When a Catholic assassin killed William the Silent, the Dutch lost their leader and chief inspiration. The English Council was alarmed and feared England would be next on Philip’s hit list (as we relate in Chapter 16). The war was finally on!

England's Defeat of the Spanish Armada (1588)

England was already a great sea power before encountering the Spanish Armada, but 1588 reinforced her supremacy and gave her sea dogs huge confidence (turn to Chapter 16 for more details).

Philip’s attack was planned as a glorified raid to conquer southern England and force a regime change, although with Mary Queen of Scots dead, who Philip planned to install in Elizabeth’s place is unclear. The Marquis of Santa Cruz, a great sea commander but a poor administrator, was placed in charge of preparations.
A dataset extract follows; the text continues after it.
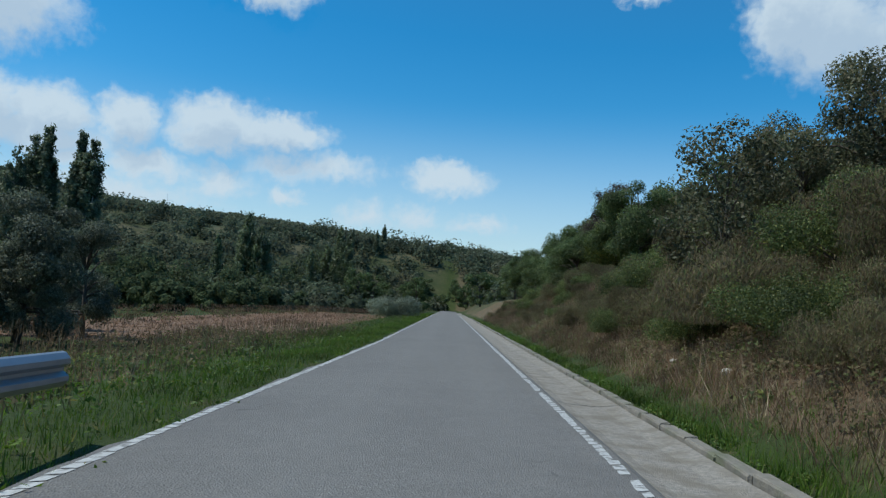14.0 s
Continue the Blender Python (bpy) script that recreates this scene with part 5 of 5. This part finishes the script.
grass("stubble", 14000, 286, 420, -10.5, -26, 0.06, 0.20, 0.02, L_STUBBLE, "pale cut stubble of the far field", clumpy)
grass("reeds", 6000, 266, 330, -9, -24, 0.12, 0.42, 0.010, L_DRY, "tall pale dry grass below the road", lambda x, y, s, d: (d > -13) | (s < 290))
grass("reeds", 9000, 60, 200, -19, -30, 0.4, 1.0, 0.015, L_DRY, "tall pale dry grass beyond the stubble", clumpy)
grass("verge_grass", 90000, -2, 210, -4.02, -5.5, 0.04, 0.14, 0.006, L_GRASS, "short dense green grass beside the road", lambda x, y, s, d: -d - np.interp(s, [150, 205], [3.97, 4.5]) > 0.06 + 0.05 * np.sin(s * 2.1))
grass("verge_grass", 70000, 205, 370, -4.3, -6.0, 0.04, 0.15, 0.006, L_GRASS, "short dense green grass beside the road", lambda x, y, s, d: -d - width(s) > 0.06 + 0.05 * np.sin(s * 2.1))
grass("verge_grass", 80000, 68, 330, 0.92, 2.3, 0.04, 0.14, 0.006, L_GRASS, "short green grass behind the gutter", lambda x, y, s, d: d > 0.95 + 0.2 * rg.random(len(d)) + np.where(s > 205, 0.3, 0))
x, y, z, s, d = scatter_sd(rg, 110, 72, 172, 1.4, 4.0)
fp = np.stack([x, y, z + rg.uniform(0.18, 0.34, len(x))], 1)
M_PETAL = leaf_material("white_petals", (0.7, 0.7, 0.68), (0.8, 0.8, 0.78))
tagged(new("verge_flowers", leaves_mesh("verge_flowers", rg, fp, np.tile([0, 0, 1.0], (len(fp), 1)), 0.02, M_PETAL, 0, 0.9)), "small white flowers in the verge", "flowers", kind="stuff")
# fallen leaves on the shaded verge
x, y, z, s, d = scatter_sd(rg, 26000, -2, 17, 1.7, 9.5)
k = rg.random(len(x)) < np.clip((d - 1.2) / 3.5, 0.1, 1)
pos = np.stack([x, y, z + 0.03 + 0.04 * rg.random(len(x))], 1)[k]
tagged(new("leaf_litter", leaves_mesh("leaf_litter", rg, pos, np.tile([0, 0, 1.0], (len(pos), 1)), 0.034, L_LITTER, 0, 0.6)), "brown fallen leaves on the shaded verge", "leaf litter", kind="stuff")
# small leafy weeds along the gutter and the verge
x, y, z, s, d = scatter_sd(rg, 2600, -2, 360, 0.85, 1.7)
k = d > np.where((s < 70) | (s > 212), 1.2, 0.95)
x, y, z = x[k], y[k], z[k]
P, U = [], []
for a, b, c in zip(x, y, z):
    m = int(rg.integers(8, 22))
    u = unit(rg.normal(0, 1, (m, 3)))
    u[:, 2] = np.abs(u[:, 2])
    P.append(np.array([a, b, max(c, -0.03)]) + u * rg.uniform(0.03, 0.12))
    U.append(u)
tagged(new("gutter_weeds", leaves_mesh("gutter_weeds", rg, np.vstack(P), np.vstack(U), 0.026, L_GRASS, 0, 0.5)), "small leafy weeds growing along the gutter", "weeds", kind="stuff")
x, y, z, s, d = scatter_sd(rg, 2600, -2, 380, -6.6, -4.3)
P, U = [], []
for a, b, c in zip(x, y, z):
    m = int(rg.integers(8, 20))
    u = unit(rg.normal(0, 1, (m, 3)))
    u[:, 2] = np.abs(u[:, 2])
    P.append(np.array([a, b, c]) + u * rg.uniform(0.06, 0.22))
    U.append(u)
tagged(new("verge_weeds", leaves_mesh("verge_weeds", rg, np.vstack(P), np.vstack(U), 0.034, L_GRASS, 0, 0.5)), "broad-leaved green weeds in the verge", "weeds", kind="stuff")


def tufts(name, n, s0, s1, d0, d1, r0, r1, leaves, size, mat, label, keep=None):
    """Low clumps of small leaves over a stretch of ground."""
    x, y, z, s, d = scatter_sd(rg, n, s0, s1, d0, d1)
    if keep is not None:
        k = keep(x, y, s, d)
        x, y, z = x[k], y[k], z[k]
    m = len(x)
    r = rg.uniform(r0, r1, m)
    u = unit(rg.normal(0, 1, (m * leaves, 3)))
    u[:, 2] = np.abs(u[:, 2])
    rr = np.repeat(r, leaves)[:, None] * rg.uniform(0.5, 1.05, (m * leaves, 1))
    pos = np.repeat(np.stack([x, y, z - 0.02], 1), leaves, axis=0) + u * rr * np.array([1, 1, 0.9])
    return tagged(new(name, leaves_mesh(name, rg, pos, u, size, mat, 0.1, 0.5, 3)), label, "scrub", kind="stuff")


tufts("bank_scrub", 2200, 200, 300, 2.8, 13, 0.18, 0.6, 50, 0.038, L_SCRUB, "low brown and olive scrub on the dry bank", clumpy)
tufts("bank_scrub", 900, 236, 345, 2.4, 12, 0.2, 0.55, 44, 0.05, L_BRAMBLE, "low green brambles on the dry bank", lambda x, y, s, d: ripple(x * 0.8 + 9, y * 0.8) > 0.05)
tufts("bank_scrub", 900, 198, 238, 2.0, 8, 0.12, 0.4, 46, 0.030, L_BRAMBLE, "low green plants among the dry grass", lambda x, y, s, d: ripple(x * 1.1 + 3, y * 1.1) > -0.15)
tufts("verge_scrub", 500, 0, 68, 4.2, 10, 0.15, 0.45, 36, 0.05, L_SCRUB, "low dry scrub below the trees", clumpy)
tufts("verge_scrub", 700, 0, 76, -9.5, -5.6, 0.15, 0.5, 40, 0.05, L_SCRUB, "low dry scrub beside the hedge", clumpy)
tufts("field_edge_scrub", 700, 76, 200, -31, -20, 0.3, 0.9, 36, 0.09, L_SCRUB, "rough grey-green scrub beyond the stubble", clumpy)
tufts("field_edge_scrub", 700, 264, 400, -40, -22, 0.3, 0.9, 36, 0.09, L_SCRUB, "rough grey-green scrub beyond the field", clumpy)
tufts("wood_edge_scrub", 420, 74, 206, 20.5, 25, 0.3, 0.9, 36, 0.09, L_SCRUB, "rough scrub along the edge of the wood")
tufts("foot_weeds", 1500, 194, 240, 1.2, 2.6, 0.05, 0.16, 34, 0.028, L_WEED, "lush leafy weeds at the foot of the bank", lambda x, y, s, d: rg.random(len(x)) < np.clip(1.25 - (d - 1.2) / 1.8, 0.05, 1))
tufts("foot_weeds", 1300, 298, 340, 1.4, 5.5, 0.08, 0.28, 40, 0.030, L_BRAMBLE, "green brambles among the dry grass of the bank", lambda x, y, s, d: ripple(x * 1.3 + 4, y * 1.3) > -0.1)
tufts("pale_scrub", 260, 2, 17, -8.4, -6.4, 0.15, 0.4, 40, 0.04, L_DRY, "pale withered scrub beside the parked car")
tufts("foot_weeds", 900, 240, 335, 1.25, 2.2, 0.05, 0.14, 30, 0.026, L_WEED, "low green weeds at the foot of the bank", clumpy)
tufts("bank_scrub", 1500, 236, 300, 2.4, 6.0, 0.15, 0.45, 60, 0.034, L_SCRUB, "low brown and olive scrub on the steep bank")
tufts("gap_weeds", 900, 70, 90, 1.15, 5.5, 0.05, 0.16, 30, 0.026, L_WEED, "green weeds beside the end of the gutter", clumpy)
grass("dry_verge", 24000, 66, 88, 1.2, 6.5, 0.06, 0.28, 0.006, L_MIXED, "rough half-dry grass beside the gutter's end", clumpy)
grass("verge_grass", 9000, 76.2, 85.6, 0.05, 1.3, 0.04, 0.13, 0.006, L_GRASS, "short green grass between the two gutters")

# clods of the ploughed strips, too many to count
OCTA = np.array([(1, 0, 0), (0, 1, 0), (-1, 0, 0), (0, -1, 0), (0, 0, 1), (0, 0, -1)], float)
OCTA_F = [(0, 1, 4), (1, 2, 4), (2, 3, 4), (3, 0, 4), (1, 0, 5), (2, 1, 5), (3, 2, 5), (0, 3, 5)]
for s0, s1, d0, d1, count, big in ((78, 190, -6.5, -12.5, 7000, 0.13), (288, 385, -10.5, -24, 5000, 0.16)):
    x, y, z, s, d = scatter_sd(rg, count, s0, s1, d0, d1)
    r = rg.uniform(0.2, 1.0, count) ** 2.4 * big
    a = rg.uniform(0, 2 * np.pi, count)
    V = OCTA[None] * rg.uniform(0.6, 1.3, (count, 6, 1)) * r[:, None, None] * np.array([1.2, 1.2, 0.75])
    X = V[..., 0] * np.cos(a)[:, None] - V[..., 1] * np.sin(a)[:, None] + x[:, None]
    Y = V[..., 0] * np.sin(a)[:, None] + V[..., 1] * np.cos(a)[:, None] + y[:, None]
    Z = V[..., 2] + (z + r * 0.2)[:, None]
    co = np.stack([X, Y, Z], -1)[:, np.array(OCTA_F)]
    tagged(new("clods", quads_mesh("clods", co.reshape(-1, 3), count * 8, 3, M_CLOD)), "red-brown clods of ploughed earth", "soil", kind="stuff")
x, y, z, s, d = scatter_sd(rg, 2200, 76, 90, 0.3, 1.7)
k = np.abs(d - np.interp(s, [76, 80, 86, 90], [0.5, 0.62, 0.95, 1.15])) < 0.22
x, y, z = x[k], y[k], z[k]
r = 0.008 + 0.028 * rg.random(len(x)) ** 3
M_GRIT = material("grit", (0.175, 0.145, 0.110), 0.95, vary=0.4, scale=25)
co = OCTA[None] * rg.uniform(0.6, 1.3, (len(x), 6, 1)) * r[:, None, None] * np.array([1.2, 1.0, 0.6]) + np.stack([x, y, z + 0.01], 1)[:, None]
tagged(new("gravel", quads_mesh("gravel", co[:, np.array(OCTA_F)].reshape(-1, 3), len(x) * 8, 3, M_GRIT)), "dusty tan gravel and crumbled concrete at the gutter's end", "gravel", kind="stuff")
tufts("valley_scrub", 1500, 196, 300, -15, -6.6, 0.2, 0.65, 34, 0.06, L_SCRUB, "rough grey-green scrub below the guard rail", lambda x, y, s, d: d < -width(s) - np.interp(s, [222, 230, 242, 268], [3.2, 2.4, 2.2, 2.6]))
tufts("valley_scrub", 900, 196, 300, -15, -6.6, 0.2, 0.6, 34, 0.06, L_BRAMBLE, "green brambles below the guard rail", lambda x, y, s, d: (d < -width(s) - np.interp(s, [222, 230, 242, 268], [3.2, 2.4, 2.2, 2.6])) & (ripple(x, y) > 0))
grass("verge_grass", 60000, 194, 332, 1.15, 2.8, 0.05, 0.18, 0.007, L_GRASS, "short green grass at the foot of the bank")
grass("reeds", 4000, 264, 300, -7.0, -11.5, 0.2, 0.5, 0.007, L_DRY, "tall pale dry grass below the road", clumpy, 0.4)
grass("weedy_verge", 28000, 190, 262, -5.6, -12, 0.12, 0.42, 0.009, L_MIXED, "tall half-dry weeds below the road", lambda x, y, s, d: d < -width(s) - 1.3)
grass("dry_verge", 30000, 14, 62, 2.0, 8.0, 0.10, 0.36, 0.006, L_VERGE, "pale dry grass below the shrubs", clumpy, 0.8)
grass("crest_grass", 3500, 202, 232, 4.2, 7.4, 0.35, 0.85, 0.006, L_DRY, "tall pale grass along the crest of the bank", clumpy, 0.4)
tufts("foot_weeds", 500, 198, 234, 2.6, 5.5, 0.12, 0.3, 34, 0.04, L_WEED, "green weeds among the dry grass of the bank", lambda x, y, s, d: ripple(x * 1.6 + 2, y * 1.6) > 0.1)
In England the preparations were being carefully monitored. The English navy was strengthened, arms stockpiled and arrangements made for musters. A counter-attack was also prepared, and on 19 April 1587, just weeks before the Armada was intended to sail, Drake struck at Cadiz and destroyed supply ships that were loaded and waiting in the harbour for the order to sail north. The surprise and destruction were complete. No Armada was able to sail in 1587.

When Santa Cruz died, he was replaced by the efficient Duke of Medina Sidonia, and soon the Armada was ready to leave Lisbon. The Armada entered the western approaches and then a major flaw was revealed. Medina had instructions where to rendezvous with the Duke of Palma, but he had no idea how he was to do so. Medina received no news from the duke until the ships reached Calais and the news was bad: it would be at least a week before the army of Flanders would be ready. The Armada simply had to stay where it was.

The same night Lord Howard of Effingham sent in fireships at Calais and scattered the Armada along the Flanders banks. The next day Effingham sent in the warships and pounded the Spanish. The ensuing Battle of Gravelines demonstrated the superiority of the English gunners and resulted in a comprehensive defeat of the Spanish and the loss of about 16,000 Spanish men.